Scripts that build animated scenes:
>>>>

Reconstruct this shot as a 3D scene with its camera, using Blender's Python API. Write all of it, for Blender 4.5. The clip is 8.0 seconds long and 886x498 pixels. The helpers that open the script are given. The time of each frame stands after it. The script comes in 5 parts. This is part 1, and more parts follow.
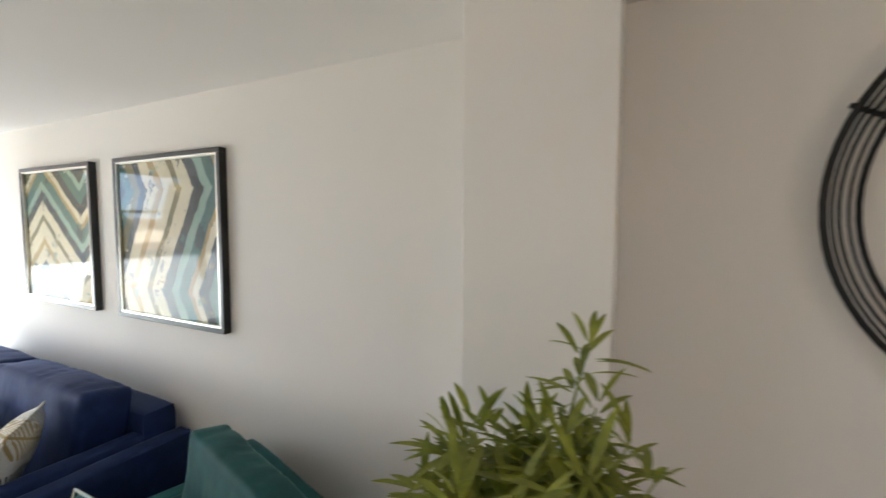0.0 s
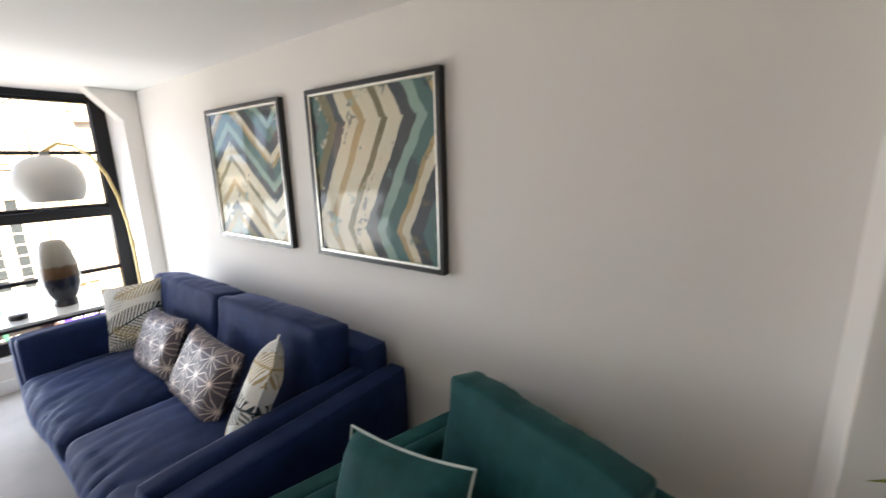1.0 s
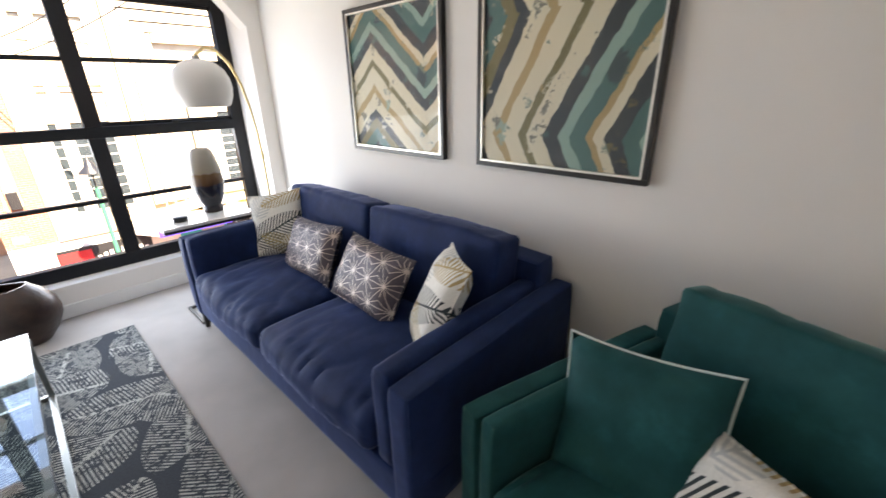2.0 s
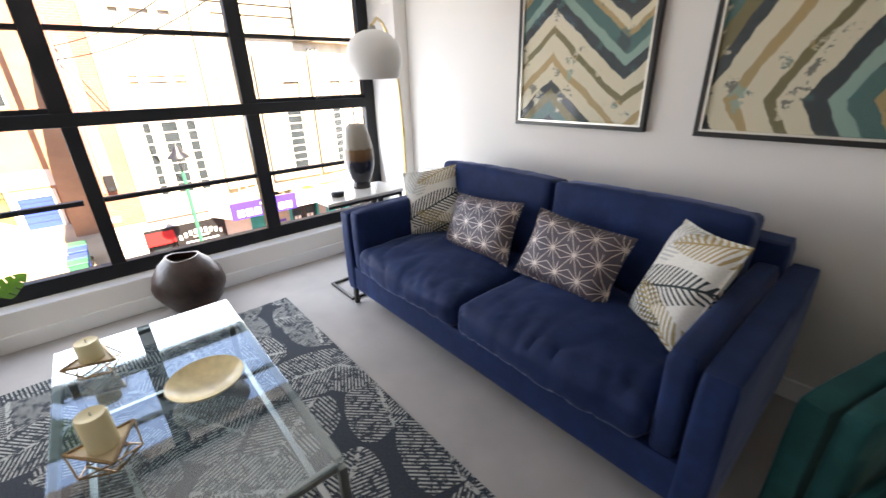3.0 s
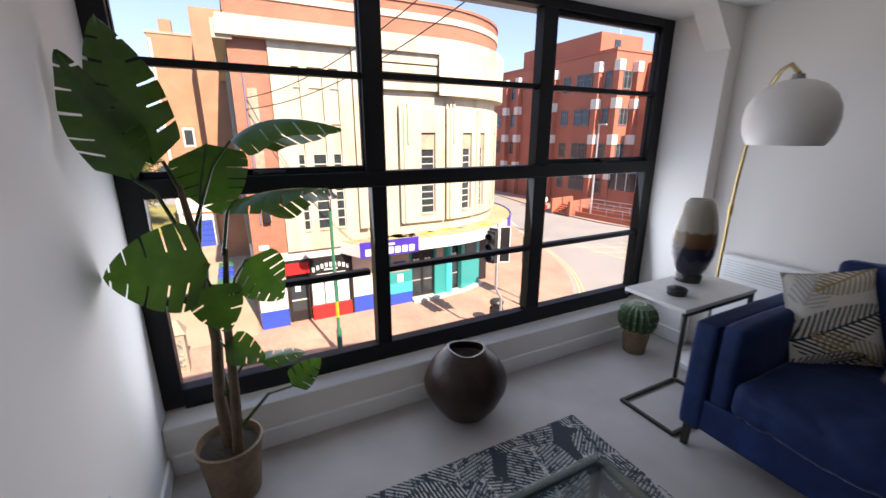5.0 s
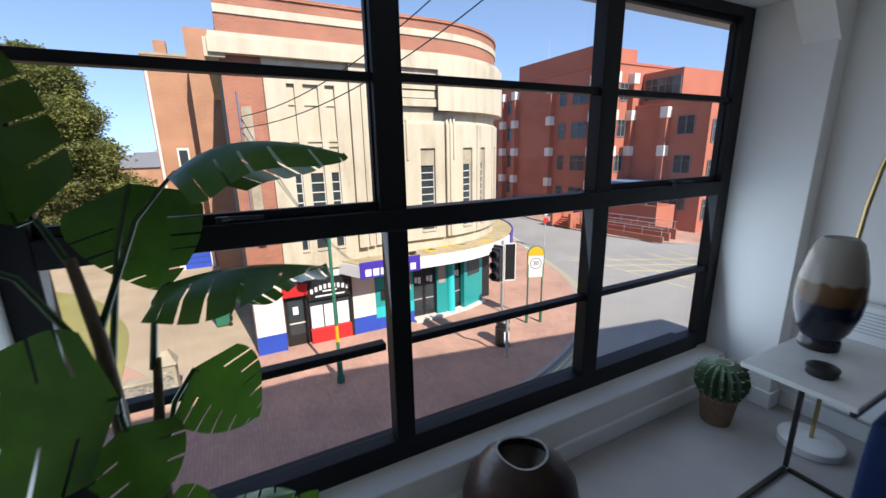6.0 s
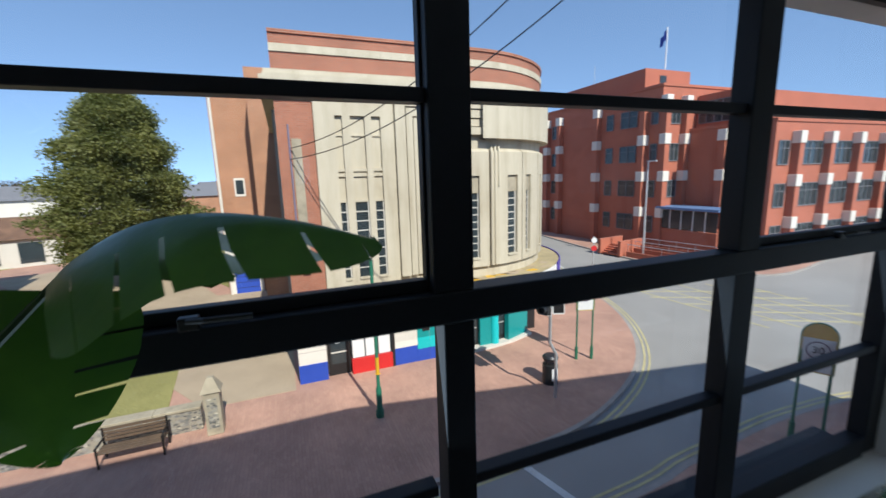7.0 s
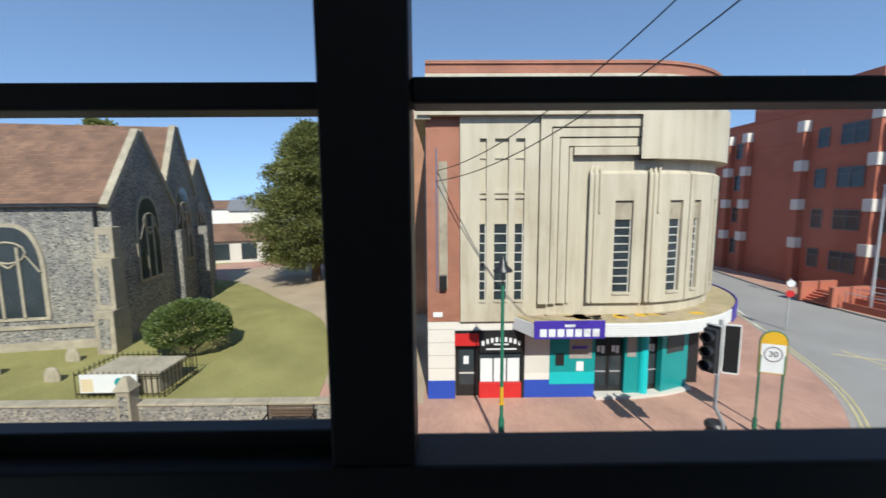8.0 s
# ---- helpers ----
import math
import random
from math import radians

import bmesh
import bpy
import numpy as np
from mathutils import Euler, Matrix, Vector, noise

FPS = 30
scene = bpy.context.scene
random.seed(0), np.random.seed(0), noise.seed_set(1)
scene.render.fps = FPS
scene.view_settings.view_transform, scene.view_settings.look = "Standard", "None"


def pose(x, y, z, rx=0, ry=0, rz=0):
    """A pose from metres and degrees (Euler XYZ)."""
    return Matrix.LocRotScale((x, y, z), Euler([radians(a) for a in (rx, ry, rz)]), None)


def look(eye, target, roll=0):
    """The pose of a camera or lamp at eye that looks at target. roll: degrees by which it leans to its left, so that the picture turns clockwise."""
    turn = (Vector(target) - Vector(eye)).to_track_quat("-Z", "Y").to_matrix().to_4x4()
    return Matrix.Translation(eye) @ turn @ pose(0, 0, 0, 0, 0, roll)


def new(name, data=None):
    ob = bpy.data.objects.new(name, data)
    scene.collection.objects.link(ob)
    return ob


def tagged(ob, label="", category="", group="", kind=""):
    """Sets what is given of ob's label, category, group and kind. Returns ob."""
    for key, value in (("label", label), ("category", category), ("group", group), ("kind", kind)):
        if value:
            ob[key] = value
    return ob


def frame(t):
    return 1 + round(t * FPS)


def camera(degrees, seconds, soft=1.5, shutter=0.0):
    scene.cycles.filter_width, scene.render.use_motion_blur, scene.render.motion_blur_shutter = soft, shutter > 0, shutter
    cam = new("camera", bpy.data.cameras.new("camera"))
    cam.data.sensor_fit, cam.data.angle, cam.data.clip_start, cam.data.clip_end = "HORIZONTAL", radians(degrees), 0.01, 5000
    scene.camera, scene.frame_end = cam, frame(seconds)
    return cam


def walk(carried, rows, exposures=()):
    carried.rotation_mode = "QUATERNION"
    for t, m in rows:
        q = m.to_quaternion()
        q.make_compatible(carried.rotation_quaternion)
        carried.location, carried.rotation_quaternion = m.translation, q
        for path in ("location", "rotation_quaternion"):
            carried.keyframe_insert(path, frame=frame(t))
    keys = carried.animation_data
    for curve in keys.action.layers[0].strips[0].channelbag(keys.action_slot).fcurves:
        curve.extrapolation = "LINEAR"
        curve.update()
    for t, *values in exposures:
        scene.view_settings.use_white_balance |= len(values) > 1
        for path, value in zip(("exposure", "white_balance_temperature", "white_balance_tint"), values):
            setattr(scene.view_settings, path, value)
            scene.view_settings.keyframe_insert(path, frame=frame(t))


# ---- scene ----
cam = camera(95.5, 8.0, shutter=0.3)
PATH = [
    (0, (-0.003, 0.4, 1.607), (-0.857, 2.204, 1.475), 0.3),
    (0.3, (-0.204, 0.362, 1.606), (-1.147, 2.116, 1.414), 0.1),
    (0.5, (-0.341, 0.303, 1.608), (-1.338, 2.019, 1.36), -0.6),
    (0.7, (-0.455, 0.275, 1.605), (-1.502, 1.952, 1.301), -0.8),
    (1, (-0.648, 0.275, 1.576), (-1.807, 1.847, 1.147), -1.5),
    (1.5, (-0.904, 0.214, 1.497), (-2.163, 1.634, 0.865), -1.3),
    (1.7, (-0.976, 0.115, 1.49), (-2.231, 1.508, 0.794), -1.0),
    (3, (-1.683, -0.547, 1.381), (-3.095, 0.643, 0.612), -1.7),
    (3.5, (-1.975, -0.775, 1.393), (-3.404, 0.368, 0.586), -0.6),
    (4, (-2.292, -1.027, 1.415), (-3.818, 0.07, 0.73), -1.0),
    (4.5, (-2.64, -1.142, 1.414), (-4.289, -0.149, 0.873), 1.2),
    (5, (-2.99, -1.234, 1.443), (-4.706, -0.363, 0.898), 0.1),
    (5.2, (-3.106, -1.235, 1.46), (-4.835, -0.381, 0.933), -1.3),
    (6.5, (-3.872, -1.023, 1.485), (-5.609, -0.135, 1.043), -0.5),
    (7, (-4.091, -0.967, 1.532), (-5.927, -0.254, 1.181), -1.7),
    (7.5, (-4.282, -0.738, 1.571), (-6.223, -0.365, 1.263), -0.5),
    (8, (-4.469, -0.54, 1.588), (-6.454, -0.518, 1.35), -0.4),
]
EXPOSURES = [(0, 4.17, 7900, 14), (1.0, 3.88, 8000, 18), (1.5, 3.9, 8050, 19), (3, 3.62, 8050, 20), (3.5, 3.42, 7950, 21), (4, 3.0, 7800, 23), (4.5, 2.5, 7600, 24), (5, 2.03, 7450, 23), (5.2, 1.9, 7200, 21), (6.3, 1.25, 6250, 11), (7, 1.02, 6050, 7), (8, 0.95, 6050, 6)]
walk(cam, [(t, look(eye, target, roll)) for t, eye, target, roll in PATH], EXPOSURES)

# ---- world, sun, light ----
SUN_EL, SUN_AZ = radians(43), radians(8)          # the sun stands behind the flat, a little towards +y
world = bpy.data.worlds.new("sky")
scene.world = world
world.use_nodes = True
wn = world.node_tree.nodes
sky = wn.new("ShaderNodeTexSky")
sky.sky_type = "NISHITA"
sky.sun_disc = False
sky.sun_elevation = SUN_EL
sky.sun_rotation = radians(90) - SUN_AZ
sky.air_density, sky.dust_density, sky.ozone_density = 1.0, 0.0, 0.6
lift = wn.new("ShaderNodeMapping")            # keeps the deep blue of the upper sky down to the roofs
lift.inputs["Location"].default_value = (0, 0, 0.24)
world.node_tree.links.new(wn.new("ShaderNodeTexCoord").outputs["Generated"], lift.inputs[0])
world.node_tree.links.new(lift.outputs[0], sky.inputs[0])
world.node_tree.links.new(sky.outputs[0], wn["Background"].inputs[0])
wn["Background"].inputs[1].default_value = 0.114
sun = new("sun", bpy.data.lights.new("sun", "SUN"))
sun.data.energy, sun.data.angle, sun.data.color = 3.2, radians(0.5), (1.0, 0.93, 0.82)
sun.matrix_world = look((30, 4, 30), (30 - math.cos(SUN_AZ) * math.cos(SUN_EL), 4 - math.sin(SUN_AZ) * math.cos(SUN_EL), 30 - math.sin(SUN_EL)))
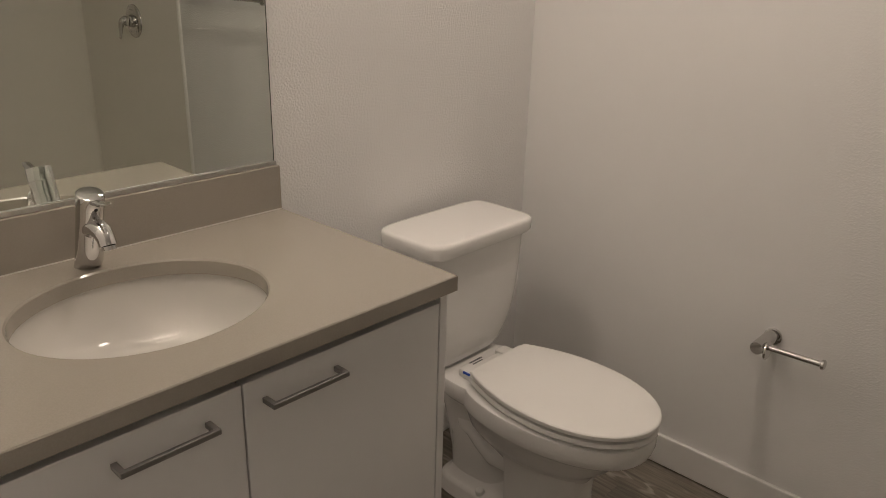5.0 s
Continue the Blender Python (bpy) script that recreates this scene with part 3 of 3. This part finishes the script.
def wall_mirror():
    y0, y1, z0, z1 = -1.795, -0.921, 0.975, 2.018
    m = thing("wall_mirror", (0.003, (y0 + y1) / 2, z0), "large frameless wall mirror above the vanity", "mirror")
    part("backing", solid((0.0008, y0, z0 - 0.006), (0.0050, y1, z1)), MIRROR_EDGE, m)
    part("glass", solid((0.0052, y0 + 0.003, z0 - 0.003), (0.0060, y1 - 0.003, z1 - 0.003)), MIRROR, m)
    part("channel", join(solid((0.0008, y0, 0.9648), (0.0115, y1 + 0.001, 0.9672), 0.0005), solid((0.0085, y0, 0.9660), (0.0120, y1 + 0.001, 0.9740), 0.0012)), ALUMINIUM, m, "bright metal channel under the mirror")


wall_mirror()


def vanity_light():
    y, z, x, half = -1.372, 2.156, 0.114, 0.257
    v = thing("vanity_light", (0.0, y, z), "lit tube bar light with metal plate over the mirror", "wall light")
    part("back_plate", solid((0.0005, y - 0.055, z - 0.052), (0.030, y + 0.045, z + 0.052), 0.003), BRONZE, v, "dark brushed metal back plate")
    part("stem", rod((0.029, y, z), (x - 0.030, y, z), 0.010, 16), PULL, v)
    part("diffuser", rod((x, y - half, z), (x, y + half, z), 0.036, 36, 0.006), TUBE_GLOW, v, "lit white tube diffuser", True)
    # unseen metal shield, added behind the diffuser to keep its light off the wall
    arc = [math.pi + radians(a) for a in range(-46, 47, 4)]
    ring = [(0.0400, a) for a in arc] + [(0.0365, a) for a in arc[::-1]]
    part("added_shield", loft([[(x + r * math.cos(a), y + e, z + r * math.sin(a)) for r, a in ring] for e in (-half, half)]), ALUMINIUM, v, "added satin metal shield behind the diffuser")
    for s in (-1, 1):
        part("end_cap", rod((x, y + s * (half + 0.0005), z), (x, y + s * (half + 0.020), z), 0.026, 32, 0.002), PULL, v, "", True)


vanity_light()


def sprinkler():
    c = Vector((1.76, -0.28, CEIL))
    s = thing("fire_sprinkler", c, "small satin metal fire sprinkler on the ceiling", "sprinkler")
    part("escutcheon", turned(c, (0, 0, -1), [(0, 0.038), (0.003, 0.038), (0.008, 0.030), (0.009, 0.014)], 32), ALUMINIUM, s, "", True)
    part("body", turned(c + Vector((0, 0, -0.008)), (0, 0, -1), [(0, 0.012), (0.012, 0.010)], 20), ALUMINIUM, s, "", True)
    for sgn in (-1, 1):
        part("yoke", rod(c + Vector((sgn * 0.009, 0, -0.018)), c + Vector((sgn * 0.003, 0, -0.045)), 0.002, 10), ALUMINIUM, s)
    part("deflector", turned(c + Vector((0, 0, -0.045)), (0, 0, -1), [(0, 0.013), (0.0015, 0.013)], 24), ALUMINIUM, s, "", True)


sprinkler()


def ceiling_light():
    c = Vector((0.73, -0.46, CEIL))
    s = thing("ceiling_light", c, "round white recessed ceiling downlight, lit", "ceiling light")
    part("trim_ring", turned(c + Vector((0, 0, -0.0005)), (0, 0, -1), [(0, 0.085), (0.003, 0.085), (0.006, 0.080), (0.003, 0.064), (0.0, 0.062)], 40), WHITE_PLASTIC, s, "", True)
    part("lens", turned(c + Vector((0, 0, -0.001)), (0, 0, -1), [(0, 0.0615), (0.0015, 0.061)], 40), LENS_GLOW, s, "lit round lens", True)
    lamp = bpy.data.lights.new("downlight", "AREA")
    lamp.shape, lamp.size, lamp.energy, lamp.color = "DISK", 0.118, DOWN_WATTS, WARM
    lamp.spread = radians(136)   # slightly recessed
    ob = new("downlight", lamp)
    ob.location = c + Vector((0, 0, -0.007))


ceiling_light()


# ---- floor planks, last ----
def plank_floor():
    f = tagged(part("floor", solid((-W, -3.52, -0.08), (SHOWER_BACK + 0.145, W, -0.003)), DARK), "grey wood-look vinyl plank floor", "floor", "", "structure")
    rng = random.Random(4)
    width, length, gap = 0.178, 1.22, 0.0003
    meshes = {}
    y = -0.002
    while y > -3.38:
        x_lo = 0.002 if y > SOUTH - 0.05 else 0.322
        x_hi = (SHOWER_X + 0.001) if y > SOUTH - 0.05 else 2.598
        wide = min(width, y + 3.398)
        x = x_lo - rng.choice((0.15, 0.42, 0.68, 0.95))
        while x < x_hi:
            a, b = max(x, x_lo), min(x + length, x_hi)
            if b - a > 0.02:
                key = (round(b - a, 3), round(wide, 3))
                if key not in meshes:
                    bm = solid((gap / 2, -wide + gap / 2, -0.0028), (b - a - gap / 2, -gap / 2, 0.0), 0.0003, 1)
                    me = bpy.data.meshes.new("plank")
                    bm.to_mesh(me)
                    bm.free()
                    me.materials.append(PLANK)
                    meshes[key] = me
                p = new("plank", meshes[key])
                p.location = (a, y, 0)
                p.parent = f
            x += length
        y -= wide


plank_floor()
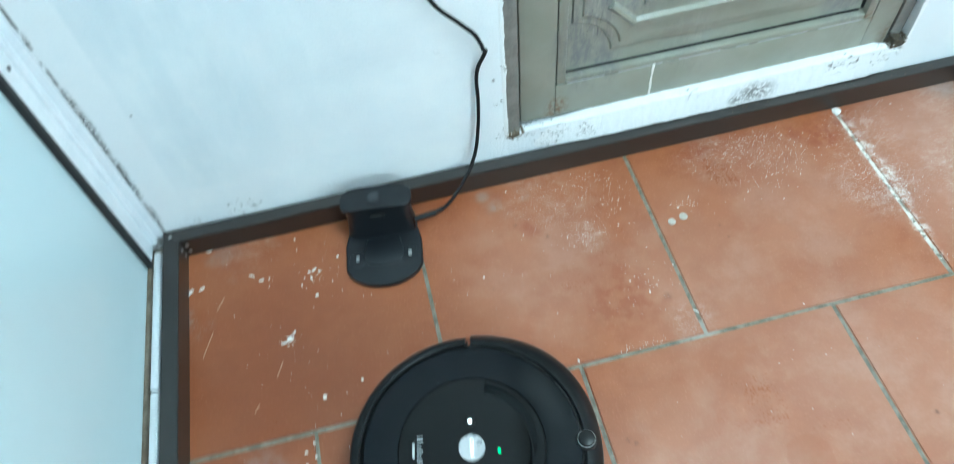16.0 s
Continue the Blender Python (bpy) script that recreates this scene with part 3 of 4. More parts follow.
    for x, z, w, stuff in ((0.606, 0.088, 0.013, GRIME), (1.297, 0.109, 0.011, GRIME_DARK)):
        bm = bmesh.new()
        for _ in range(44):
            u, v, r = rnd.gauss(x, w * 0.5), rnd.gauss(z, 0.005), rnd.uniform(0.0010, 0.0030)
            box(bm, u - r, u + r, -0.0015, 0.018, v - r * 0.7, v + r * 0.7, 0.0006, 1)
        part("rusted_foot", bm, stuff, door, "rusted crumbling foot of the jamb")
    bm = bmesh.new()
    for k in range(7):
        box(bm, 0.847 + 0.0008 * math.sin(k * 2.1), 0.8505 + 0.0008 * math.sin(k * 1.3), y0 - 0.0012, y0 + 0.001, 0.102 + k * 0.0095, 0.112 + k * 0.0095, 0.0004)
    part("paint_run", bm, PLASTER_CHIP, door, "white paint run")
    # hinge: two knuckles and a pin with a rounded cap
    hinge = part("hinge", disc(0, 0, -0.044, 0.040, 0.0075, 0.001, 18), HINGE, door, "rusty steel barrel hinge", pose(1.279, -0.002, 0.298, 0, 0, 0), smooth=True)
    part("hinge_cap", disc(0, 0, 0.0405, 0.048, 0.0068, 0.003, 18), HINGE, hinge, smooth=True)
    part("knuckle_ring", disc(0, 0, -0.004, 0.0, 0.0083, 0.0008, 18), GRIME, hinge)
    part("lower_knuckle", disc(0, 0, -0.0445, -0.0045, 0.0079, 0.001, 18), RUST, hinge, "rust-brown lower knuckle", smooth=True)
    return door


door_leaf()


def sill_paint():
    """Lumpy white paint where the wall meets the door's foot, proud of the wall."""
    bm = bmesh.new()
    nx, cols = 320, []
    for i in range(nx + 1):
        x = DX0 + 0.03 + (1.309 - DX0 - 0.03) * i / nx
        top = DZ0 + 0.002 + 0.0014 * noise.noise((x * 60, 0, 3)) + 0.015 * (x - DX0)
        row = []
        for y, z in ((0.0165, top + 0.001), (0.003, top + 0.0005), (-0.0016, top - 0.0015), (-0.0036, top - 0.012), (-0.0058, 0.070), (-0.0072, 0.060), (-0.0078, 0.0475)):
            e = min(1.0, (i / 50) ** 0.7, (nx - i) / 24)
            row.append(bm.verts.new((x, y * e + 0.003 * (1 - e) + e * (0.0016 * noise.noise((x * 70, z * 70, 1)) + 0.0010 * noise.noise((x * 180, z * 160, 4))) * (y < 0.002), z + 0.0007 * noise.noise((x * 37, z * 30, 5)))))
        cols.append(row)
    for p, q in zip(cols, cols[1:]):
        for k in range(6):
            bm.faces.new((p[k], q[k], q[k + 1], p[k + 1]))
    for x, sign in ((DX0, 1), (DX1, -1)):
        last = None
        for i in range(420):
            z = 0.085 + 0.9 * i / 419
            w = 0.0010 + 0.0030 * abs(noise.noise((z * 19, x, 2))) + 0.0022 * abs(noise.noise((z * 83, x, 7))) + 0.0018 * abs(noise.noise((z * 240, x, 9)))
            now = [bm.verts.new((x - sign * 0.005, 0.0005, z)), bm.verts.new((x - sign * 0.0015, -0.0014, z)), bm.verts.new((x + sign * w, -0.0010, z)), bm.verts.new((x + sign * w * 0.8, 0.004, z))]
            if last:
                for k in range(3):
                    bm.faces.new((last[k], last[k + 1], now[k + 1], now[k]))
            last = now
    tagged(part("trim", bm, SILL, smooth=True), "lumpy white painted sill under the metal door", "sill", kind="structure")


sill_paint()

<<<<

### What is asked
The lines to quote run from the one containing "4. More parts follow." to the one containing "door_leaf()". Quote them exactly, with both of those lines, and nothing else.

### Full solution
Continue the Blender Python (bpy) script that recreates this scene with part 3 of 4. More parts follow.
    for x, z, w, stuff in ((0.606, 0.088, 0.013, GRIME), (1.297, 0.109, 0.011, GRIME_DARK)):
        bm = bmesh.new()
        for _ in range(44):
            u, v, r = rnd.gauss(x, w * 0.5), rnd.gauss(z, 0.005), rnd.uniform(0.0010, 0.0030)
            box(bm, u - r, u + r, -0.0015, 0.018, v - r * 0.7, v + r * 0.7, 0.0006, 1)
        part("rusted_foot", bm, stuff, door, "rusted crumbling foot of the jamb")
    bm = bmesh.new()
    for k in range(7):
        box(bm, 0.847 + 0.0008 * math.sin(k * 2.1), 0.8505 + 0.0008 * math.sin(k * 1.3), y0 - 0.0012, y0 + 0.001, 0.102 + k * 0.0095, 0.112 + k * 0.0095, 0.0004)
    part("paint_run", bm, PLASTER_CHIP, door, "white paint run")
    # hinge: two knuckles and a pin with a rounded cap
    hinge = part("hinge", disc(0, 0, -0.044, 0.040, 0.0075, 0.001, 18), HINGE, door, "rusty steel barrel hinge", pose(1.279, -0.002, 0.298, 0, 0, 0), smooth=True)
    part("hinge_cap", disc(0, 0, 0.0405, 0.048, 0.0068, 0.003, 18), HINGE, hinge, smooth=True)
    part("knuckle_ring", disc(0, 0, -0.004, 0.0, 0.0083, 0.0008, 18), GRIME, hinge)
    part("lower_knuckle", disc(0, 0, -0.0445, -0.0045, 0.0079, 0.001, 18), RUST, hinge, "rust-brown lower knuckle", smooth=True)
    return door


door_leaf()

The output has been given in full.